著名科學家海森堡說:“在人類思想發展史中,最富成果的發展幾乎總是發生在兩種不同思維方法的交匯點上……如果它們之間至少關聯到這樣的程度,以至於發生真正的相互作用,那麼我們就可以預期將繼之以新穎有趣的發展。”簡單梳理並對照馬克思主義的基本原理和中國傳統哲學的基因要素,不難看出它們的相似性和自洽性。對立統一規律是唯物辯證法的實質和核心,“一陰一陽之謂道”是中國傳統文化基因和哲學的原點,它們都說明了矛盾的對立統一是事物存在的基本形態。“反者道之動”,矛盾雙方相互依存、互為條件的矛盾關係是事物發展的源泉和動力。“有象斯有對,對必反其為”的屬性也展示了矛盾的同一性和鬥爭性。“道生一……”或“一即一切,一切即一”,既揭示了矛盾存在的普遍性,也闡釋了存在事物的普遍聯繫性。質量互變規律說明了事物發展的過程是“陰陽消長”的轉化過程,反映了矛盾力量對比變化的過程是由平衡走向失衡發生質變的過程,正所謂“物壯則老”“過猶不及”。
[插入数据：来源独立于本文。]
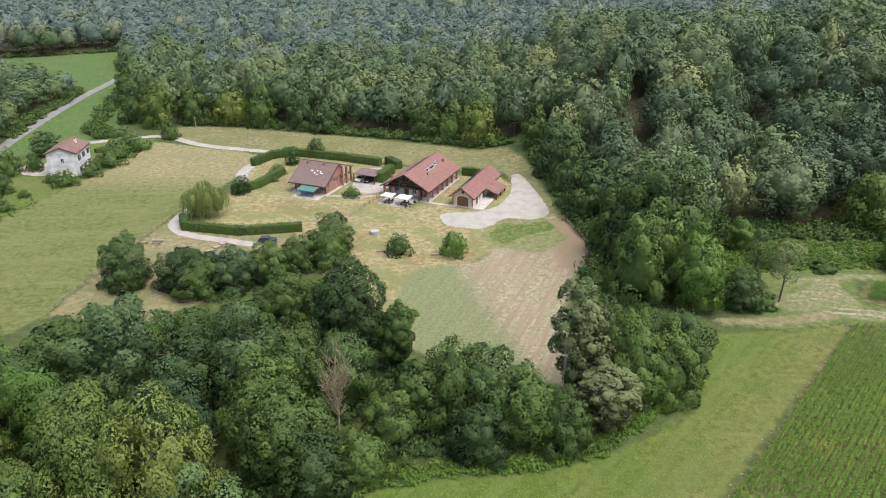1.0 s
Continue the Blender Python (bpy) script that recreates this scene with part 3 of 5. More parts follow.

否定之否定規律揭示了“否極泰來”“物極必反”、新事物必然代替舊事物的發展規律,說明了事物發展的非線性過程。馬克思正是看到了事物發展總是經過兩次否定、三個階段螺旋式發展的自然週期律,才形成了馬克思主義哲學思想的核心。這不禁使人想起近百年前郭沫若先生的《馬克思進文廟》一文中,馬克思發現他與孔子彼此間的思想有很多相通之處,故而感嘆道:“我不想在兩千年前,在遠遠的東方,已經有了你這樣的一個老同志!”

在世情、國情、黨情發生深刻變化的今天,在中國社會進入偉大時代的關節點上,面對中華民族偉大復興和構建人類命運共同體的歷史重任,習近平總書記深刻地指出,“馬克思主義關於世界的物質性及其發展規律、人類社會及其發展規律、認識的本質及其發展規律等原理,為我們研究把握哲學社會科學各個學科各個領域提供了基本的世界觀、方法論”。進而又強調,“要善於融通古今中外各種資源,特別是要把握好3方面資源”,即融通馬克思主義的資源、中華優秀傳統文化的資源和國外哲學社會科學的資源,構建起有中國特色、中國風格、中國氣派的哲學社會科學。這是對中國文化本真命題的時代延續,更是這個偉大時代的偉大理論命題。